#### JOB
Return a copy of each line that holds the string "move".

#### THE INPUT
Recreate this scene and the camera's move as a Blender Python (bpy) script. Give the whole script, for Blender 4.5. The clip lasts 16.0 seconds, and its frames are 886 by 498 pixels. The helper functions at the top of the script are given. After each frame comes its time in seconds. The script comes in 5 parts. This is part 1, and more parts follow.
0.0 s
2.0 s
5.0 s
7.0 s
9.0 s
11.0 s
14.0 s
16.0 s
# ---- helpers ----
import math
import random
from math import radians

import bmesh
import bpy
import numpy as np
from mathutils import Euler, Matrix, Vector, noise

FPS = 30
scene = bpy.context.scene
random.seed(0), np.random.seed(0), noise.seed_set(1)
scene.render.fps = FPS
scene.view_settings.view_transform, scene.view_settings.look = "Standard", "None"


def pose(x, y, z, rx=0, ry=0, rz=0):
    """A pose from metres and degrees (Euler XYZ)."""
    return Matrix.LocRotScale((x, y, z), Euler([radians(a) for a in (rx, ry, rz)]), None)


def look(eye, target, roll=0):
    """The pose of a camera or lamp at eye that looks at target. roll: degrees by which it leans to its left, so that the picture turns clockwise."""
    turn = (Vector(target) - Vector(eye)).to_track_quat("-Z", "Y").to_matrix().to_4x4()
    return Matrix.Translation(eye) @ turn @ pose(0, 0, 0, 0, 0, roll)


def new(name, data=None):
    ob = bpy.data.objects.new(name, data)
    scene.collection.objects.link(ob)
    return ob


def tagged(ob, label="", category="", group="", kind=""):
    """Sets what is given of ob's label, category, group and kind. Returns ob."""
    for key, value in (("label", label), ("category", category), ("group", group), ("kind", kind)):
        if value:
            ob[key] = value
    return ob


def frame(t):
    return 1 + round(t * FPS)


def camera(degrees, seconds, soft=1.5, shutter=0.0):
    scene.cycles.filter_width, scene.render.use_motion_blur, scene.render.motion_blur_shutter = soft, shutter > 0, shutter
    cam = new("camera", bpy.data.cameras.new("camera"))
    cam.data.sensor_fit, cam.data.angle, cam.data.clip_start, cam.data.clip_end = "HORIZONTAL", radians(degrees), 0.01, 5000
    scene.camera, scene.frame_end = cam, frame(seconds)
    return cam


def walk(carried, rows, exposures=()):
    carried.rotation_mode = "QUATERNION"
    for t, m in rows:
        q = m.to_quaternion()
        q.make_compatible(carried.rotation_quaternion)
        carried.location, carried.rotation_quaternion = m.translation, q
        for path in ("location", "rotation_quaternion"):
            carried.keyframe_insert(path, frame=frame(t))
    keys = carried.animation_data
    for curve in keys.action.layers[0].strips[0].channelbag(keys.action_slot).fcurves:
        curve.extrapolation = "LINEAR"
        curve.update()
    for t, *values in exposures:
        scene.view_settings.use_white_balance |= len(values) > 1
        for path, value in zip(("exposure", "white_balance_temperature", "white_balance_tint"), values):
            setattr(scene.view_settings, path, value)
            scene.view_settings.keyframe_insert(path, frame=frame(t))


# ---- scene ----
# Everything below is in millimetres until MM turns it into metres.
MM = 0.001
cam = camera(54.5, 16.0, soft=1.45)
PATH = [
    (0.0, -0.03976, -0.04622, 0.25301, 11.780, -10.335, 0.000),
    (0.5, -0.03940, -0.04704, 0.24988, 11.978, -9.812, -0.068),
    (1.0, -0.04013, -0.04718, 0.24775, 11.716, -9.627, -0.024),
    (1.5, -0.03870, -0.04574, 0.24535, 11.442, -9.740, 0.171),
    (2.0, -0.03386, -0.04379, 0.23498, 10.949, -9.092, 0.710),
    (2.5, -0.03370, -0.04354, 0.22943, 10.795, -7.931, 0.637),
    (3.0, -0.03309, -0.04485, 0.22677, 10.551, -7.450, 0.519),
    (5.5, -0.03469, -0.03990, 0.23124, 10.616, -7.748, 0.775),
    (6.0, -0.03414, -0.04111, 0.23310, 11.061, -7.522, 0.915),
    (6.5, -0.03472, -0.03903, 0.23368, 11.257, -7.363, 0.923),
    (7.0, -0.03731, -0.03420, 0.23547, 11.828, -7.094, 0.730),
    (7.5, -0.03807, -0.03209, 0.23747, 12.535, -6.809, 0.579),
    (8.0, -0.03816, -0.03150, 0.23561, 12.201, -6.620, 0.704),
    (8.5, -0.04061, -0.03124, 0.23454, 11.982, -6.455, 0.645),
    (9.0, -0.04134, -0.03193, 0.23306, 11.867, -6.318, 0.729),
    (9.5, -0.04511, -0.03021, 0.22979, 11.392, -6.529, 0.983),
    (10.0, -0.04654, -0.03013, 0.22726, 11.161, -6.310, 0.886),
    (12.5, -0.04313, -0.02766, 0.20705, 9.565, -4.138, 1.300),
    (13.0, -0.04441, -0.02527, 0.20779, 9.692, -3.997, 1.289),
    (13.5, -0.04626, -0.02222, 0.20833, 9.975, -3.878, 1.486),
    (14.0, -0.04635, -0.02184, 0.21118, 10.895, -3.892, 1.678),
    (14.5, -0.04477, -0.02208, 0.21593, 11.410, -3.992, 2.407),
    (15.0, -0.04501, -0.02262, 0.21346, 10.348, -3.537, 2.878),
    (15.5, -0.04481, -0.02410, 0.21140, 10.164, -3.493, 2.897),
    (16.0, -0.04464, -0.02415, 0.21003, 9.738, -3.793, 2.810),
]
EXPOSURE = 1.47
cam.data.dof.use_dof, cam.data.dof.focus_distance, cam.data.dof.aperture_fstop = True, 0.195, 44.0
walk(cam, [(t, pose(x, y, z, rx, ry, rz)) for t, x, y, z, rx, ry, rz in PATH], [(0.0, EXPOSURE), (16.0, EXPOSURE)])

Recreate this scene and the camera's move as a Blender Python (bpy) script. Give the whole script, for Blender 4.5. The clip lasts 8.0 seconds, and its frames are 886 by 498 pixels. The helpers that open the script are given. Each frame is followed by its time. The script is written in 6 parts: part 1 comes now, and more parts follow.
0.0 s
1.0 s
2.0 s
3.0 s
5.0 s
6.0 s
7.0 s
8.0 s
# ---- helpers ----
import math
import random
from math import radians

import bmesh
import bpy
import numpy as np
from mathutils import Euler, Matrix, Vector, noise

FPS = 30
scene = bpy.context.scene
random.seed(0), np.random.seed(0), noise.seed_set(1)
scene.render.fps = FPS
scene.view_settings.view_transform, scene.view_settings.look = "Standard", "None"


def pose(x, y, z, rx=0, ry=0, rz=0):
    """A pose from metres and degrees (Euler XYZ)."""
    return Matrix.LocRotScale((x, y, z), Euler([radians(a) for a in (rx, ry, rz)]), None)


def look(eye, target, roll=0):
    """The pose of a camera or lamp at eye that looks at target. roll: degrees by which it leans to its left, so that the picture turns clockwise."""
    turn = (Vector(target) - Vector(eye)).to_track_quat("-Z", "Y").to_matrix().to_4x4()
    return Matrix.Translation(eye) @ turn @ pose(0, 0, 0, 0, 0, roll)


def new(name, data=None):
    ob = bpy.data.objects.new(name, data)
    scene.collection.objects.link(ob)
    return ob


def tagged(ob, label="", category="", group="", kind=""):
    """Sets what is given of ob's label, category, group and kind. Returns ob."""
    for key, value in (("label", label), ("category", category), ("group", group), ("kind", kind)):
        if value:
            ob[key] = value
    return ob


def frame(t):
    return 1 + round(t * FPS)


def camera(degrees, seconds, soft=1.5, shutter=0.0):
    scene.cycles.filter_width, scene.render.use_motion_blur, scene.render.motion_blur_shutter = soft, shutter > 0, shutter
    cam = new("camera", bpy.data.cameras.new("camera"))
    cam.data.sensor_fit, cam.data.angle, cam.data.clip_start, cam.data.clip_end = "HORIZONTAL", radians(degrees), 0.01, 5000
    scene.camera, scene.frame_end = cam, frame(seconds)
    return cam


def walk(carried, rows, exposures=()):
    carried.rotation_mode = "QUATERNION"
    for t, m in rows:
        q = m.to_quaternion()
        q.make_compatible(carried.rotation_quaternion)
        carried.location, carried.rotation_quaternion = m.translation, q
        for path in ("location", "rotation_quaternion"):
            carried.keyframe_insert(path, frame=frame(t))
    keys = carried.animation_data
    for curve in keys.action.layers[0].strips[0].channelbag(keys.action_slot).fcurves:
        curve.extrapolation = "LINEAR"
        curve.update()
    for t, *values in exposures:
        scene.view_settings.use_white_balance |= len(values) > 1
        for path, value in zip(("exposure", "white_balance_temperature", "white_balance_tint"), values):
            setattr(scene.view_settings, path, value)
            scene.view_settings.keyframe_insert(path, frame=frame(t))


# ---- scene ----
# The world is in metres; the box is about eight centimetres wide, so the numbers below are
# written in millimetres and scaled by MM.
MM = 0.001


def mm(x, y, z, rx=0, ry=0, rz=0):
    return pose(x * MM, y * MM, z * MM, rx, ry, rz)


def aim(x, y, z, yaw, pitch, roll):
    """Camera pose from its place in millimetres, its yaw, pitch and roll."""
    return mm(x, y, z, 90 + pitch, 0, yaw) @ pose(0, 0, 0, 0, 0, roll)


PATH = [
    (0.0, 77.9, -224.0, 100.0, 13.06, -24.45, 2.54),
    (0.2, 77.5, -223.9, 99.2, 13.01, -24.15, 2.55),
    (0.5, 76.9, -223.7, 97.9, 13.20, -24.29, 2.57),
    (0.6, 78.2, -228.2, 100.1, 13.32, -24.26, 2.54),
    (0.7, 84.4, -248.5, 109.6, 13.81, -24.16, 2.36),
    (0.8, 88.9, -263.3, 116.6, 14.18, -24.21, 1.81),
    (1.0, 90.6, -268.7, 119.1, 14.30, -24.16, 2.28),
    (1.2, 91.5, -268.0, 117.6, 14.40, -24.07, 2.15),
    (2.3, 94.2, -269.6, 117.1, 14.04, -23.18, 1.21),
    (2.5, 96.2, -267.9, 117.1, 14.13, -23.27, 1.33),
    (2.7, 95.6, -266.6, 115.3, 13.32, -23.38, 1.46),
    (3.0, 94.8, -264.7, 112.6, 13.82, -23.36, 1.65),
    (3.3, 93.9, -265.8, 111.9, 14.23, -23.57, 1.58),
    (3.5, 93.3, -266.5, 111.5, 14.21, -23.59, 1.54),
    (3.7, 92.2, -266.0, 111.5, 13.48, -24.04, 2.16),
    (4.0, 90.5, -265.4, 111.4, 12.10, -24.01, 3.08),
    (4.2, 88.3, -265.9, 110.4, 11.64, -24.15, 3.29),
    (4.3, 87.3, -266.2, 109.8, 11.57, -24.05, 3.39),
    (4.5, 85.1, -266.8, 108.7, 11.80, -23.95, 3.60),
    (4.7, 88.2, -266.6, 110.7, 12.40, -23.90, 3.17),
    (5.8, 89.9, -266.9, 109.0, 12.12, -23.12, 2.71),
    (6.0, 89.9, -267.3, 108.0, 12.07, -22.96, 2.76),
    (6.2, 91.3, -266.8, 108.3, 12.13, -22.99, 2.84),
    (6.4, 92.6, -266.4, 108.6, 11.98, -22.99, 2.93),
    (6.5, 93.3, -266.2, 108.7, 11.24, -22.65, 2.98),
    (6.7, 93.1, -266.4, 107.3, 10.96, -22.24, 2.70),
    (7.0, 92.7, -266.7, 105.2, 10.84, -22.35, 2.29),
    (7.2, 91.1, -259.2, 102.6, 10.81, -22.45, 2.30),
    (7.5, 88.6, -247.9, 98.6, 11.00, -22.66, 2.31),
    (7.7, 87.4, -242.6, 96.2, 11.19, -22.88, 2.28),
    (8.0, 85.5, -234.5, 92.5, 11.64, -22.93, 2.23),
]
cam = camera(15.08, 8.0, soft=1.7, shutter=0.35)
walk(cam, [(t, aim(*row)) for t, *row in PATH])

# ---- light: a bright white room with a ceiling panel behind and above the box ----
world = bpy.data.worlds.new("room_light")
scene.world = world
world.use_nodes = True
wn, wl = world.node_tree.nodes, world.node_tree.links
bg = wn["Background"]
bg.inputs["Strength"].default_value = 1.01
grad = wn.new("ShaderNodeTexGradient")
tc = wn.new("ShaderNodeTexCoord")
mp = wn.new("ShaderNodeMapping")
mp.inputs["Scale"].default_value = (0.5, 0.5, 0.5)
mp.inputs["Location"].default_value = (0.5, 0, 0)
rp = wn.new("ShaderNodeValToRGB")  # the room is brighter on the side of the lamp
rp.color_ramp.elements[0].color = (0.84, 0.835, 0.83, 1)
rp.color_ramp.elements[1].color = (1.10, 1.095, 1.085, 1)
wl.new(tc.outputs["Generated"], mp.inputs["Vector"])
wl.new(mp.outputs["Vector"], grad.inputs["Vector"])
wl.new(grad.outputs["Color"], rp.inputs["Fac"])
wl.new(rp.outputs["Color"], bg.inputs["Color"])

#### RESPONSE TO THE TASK
Recreate this scene and the camera's move as a Blender Python (bpy) script. Give the whole script, for Blender 4.5. The clip lasts 16.0 seconds, and its frames are 886 by 498 pixels. The helper functions at the top of the script are given. After each frame comes its time in seconds. The script comes in 5 parts. This is part 1, and more parts follow.
Recreate this scene and the camera's move as a Blender Python (bpy) script. Give the whole script, for Blender 4.5. The clip lasts 8.0 seconds, and its frames are 886 by 498 pixels. The helpers that open the script are given. Each frame is followed by its time. The script is written in 6 parts: part 1 comes now, and more parts follow.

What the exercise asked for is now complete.